The Baltimore Orioles (88-66) finally blinked, splitting their doubleheader with the Toronto Blue Jays Monday, while the New York Yankees (89-64) slugged four home runs and got six shutout innings from Andy Pettitte in a 6-3 win over the Minnesota Twins.
For the first time since play ended Sunday, Sept. 2, the Yankees and Orioles are separated by more than one game. With nine left to play, New York's 1 1/2-game AL East lead seems that much larger because it, at least temporarily, mitigates the dreadful prospect of possibly having to play in the inaugural Wild Card Showdown.
What separated these two clubs over the last seven games was Pettitte (5-3, 2.71 ERA). During the Yankees' 6-1 stretch, Pettitte, who in the first inning Monday escaped a bases-loaded, one-out jam by striking out Justin Morneau and getting Ryan Doumit to ground out, won two games in as many starts and pitched to a zero ERA. The left-hander has thrown 11 shutout innings since returning last Wednesday from a fractured left ankle that forced him to miss more than 2 1/2 months of the season.

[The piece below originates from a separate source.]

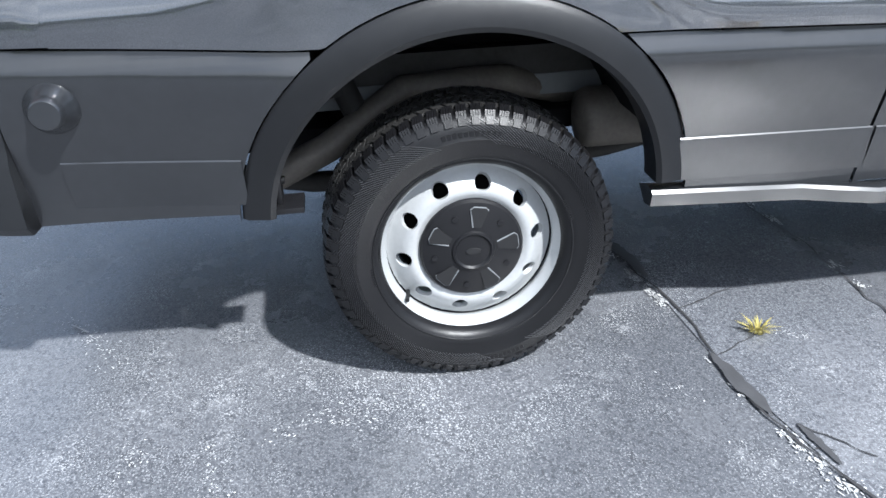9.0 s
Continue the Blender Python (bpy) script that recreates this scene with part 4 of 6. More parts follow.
# front lamps, grille, bumper
for sgn in (1, -1):
    surf, flip = (side, False) if sgn > 0 else (mirrored(side), True)
    hl = part("headlamp", sheet("headlamp", lamp_out, lambda u, v, s=surf: (lambda p: (p[0] - sgn * 0.060 * smooth01((u - 4.14) / 0.20), p[1] - 0.045 * smooth01((u - 4.14) / 0.10), p[2]))(s(u, v)), LAMP_IN, (), 0.04, flip=flip), LAMP_IN, van, "clear headlamp with an amber corner")
    part("cover", sheet("cover", lamp_out, surf, LENS, (), 0.04, flange=0.05, flip=flip), LENS, hl)
    part("lamp_bezel", sheet("lamp_bezel", grow(lamp_out, 0.002), surf, BLACK, [grow(lamp_out, -0.006)], 0.04, lift=0.001, flip=flip), BLACK, hl)
    amb = [(4.233, 1.150), (4.267, 1.142), (4.415, 0.986), (4.294, 0.994)]
    part("amber_lens", sheet("amber_lens", amb, lambda u, v, s=surf: (lambda p: (p[0] + sgn * 0.001, p[1] + 0.001, p[2]))(s(u, v)), AMBER, (), 0.04, flip=flip), AMBER, hl)
    # two reflector bowls behind the cover, with stepped chrome facets between them
    for u, v, r, turn in ((4.52, 1.070, 0.078, 42), (4.345, 1.165, 0.036, 62)):
        c = surf(u, v)
        at = Matrix.Translation((c[0] - sgn * 0.022, c[1] - 0.018, c[2])) @ pose(0, 0, 0, -90, 0, -sgn * turn)
        bowl = part("reflector", MB().lathe([(r, 0.0), (r * 1.05, 0.010), (r * 0.92, 0.004), (r * 0.62, -0.026), (r * 0.30, -0.040), (0.0, -0.045)], at, 32), REPEATER, hl, "bright round lamp reflector", smooth=60)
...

Baltimore, 5-2 in its last seven games, provided the Yankees an opportunity to increase their lead (albeit slightly) by losing two of its last three. After the Orioles' next two contests with Toronto, they play a three-game weekend series at home vs. the fourth-place Boston Red Sox.

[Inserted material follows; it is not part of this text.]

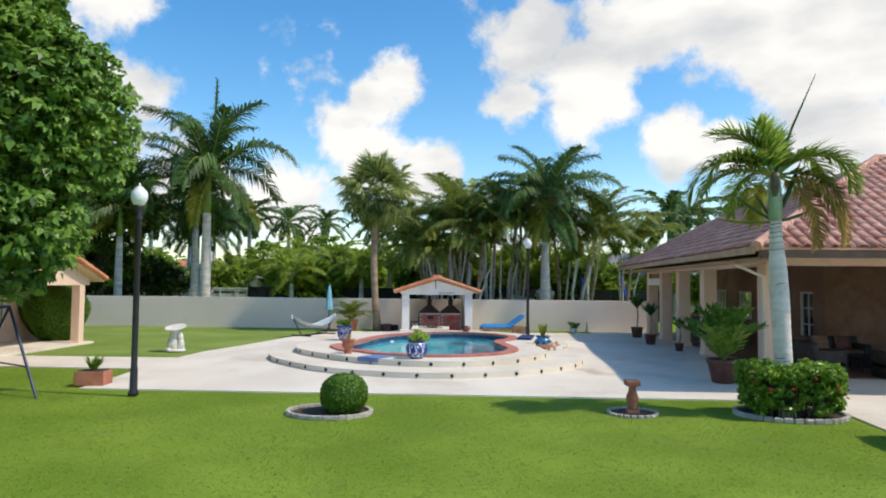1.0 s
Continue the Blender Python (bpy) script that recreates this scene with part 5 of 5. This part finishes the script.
t = thing("potted_cycad", (9.95, 19.85, 0.03), label="large cycad with stiff dark fronds in a terracotta pot", category="potted plant")
part("pot", lathe([(0.24, 0), (0.26, 0.03), (0.34, 0.42), (0.38, 0.46), (0.38, 0.54), (0.34, 0.55), (0.32, 0.48), (0.001, 0.48)], 24), DARK_CLAY, t)
feather_plant(t, 0.5, 38, 1.25, 95, CYCAD, 90, 38, 0.40, 0.12, 0.085, 15)

for x, y, s, lab in ((10.75, 29.9, 1.0, "spiky dracaena in a dark pot beside a porch pillar"), (11.0, 33.3, 1.15, "tall dracaena in a pot at the porch end"), (11.1, 27.4, 0.7, "small shrub in a dark pot under the porch")):
    t = thing("potted_dracaena", (x, y, 0.03), label=lab, category="potted plant", group="porch pots")
    part("pot", lathe([(0.16 * s, 0), (0.22 * s, 0.36 * s), (0.24 * s, 0.38 * s), (0.20 * s, 0.38 * s), (0.001, 0.34 * s)], 20), DARK_CLAY, t)
    part("stem", tubed([(0, 0, 0.3 * s), (0.05, 0.02, 0.8 * s), (0.02, 0.05, 1.2 * s)], 0.03, 7), BARK, t)
    leaf_tuft("leaves", 90, 0.65 * s, 0.9, 0.022, int(x * 100), FROND, t, 1.1 * s, 0.8, 0.9)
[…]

The Orioles are 10-5 vs. Boston this season, but a slip-up this weekend could cost them a division title. And let's not forget how much the Red Sox would like to achieve some measure of revenge for the Orioles effectively ending their season at Camden Yards a year ago. Baltimore went 5-2 vs. Boston last September, famously acquiring the fifth of those victories on Robert Andino's walk-off RBI single in the 2011 regular season finale.
Pettitte rejoined the Yankees just as they were heating up, so the timing was perfect. It also doesn't hurt that Ichiro Suzuki and Raul Ibanez have been swinging hot bats lately, but the certainty Pettitte's ability to thrive in high-pressure situations offers has boosted team morale. You could sense that in the clubhouse during the Bombers' last homestand.
It's as though the healing of Pettitte's left ankle--confirmed by two setback-free starts--mirrors the restoration of the Yankees' confidence, which was dealt a huge blow when they went 22-28 between July 19 and Sept. 11. They've won 10 of 12 since, and getting Pettitte back has clearly given them a much-needed edge in what's been an extremely tight pennant race all month.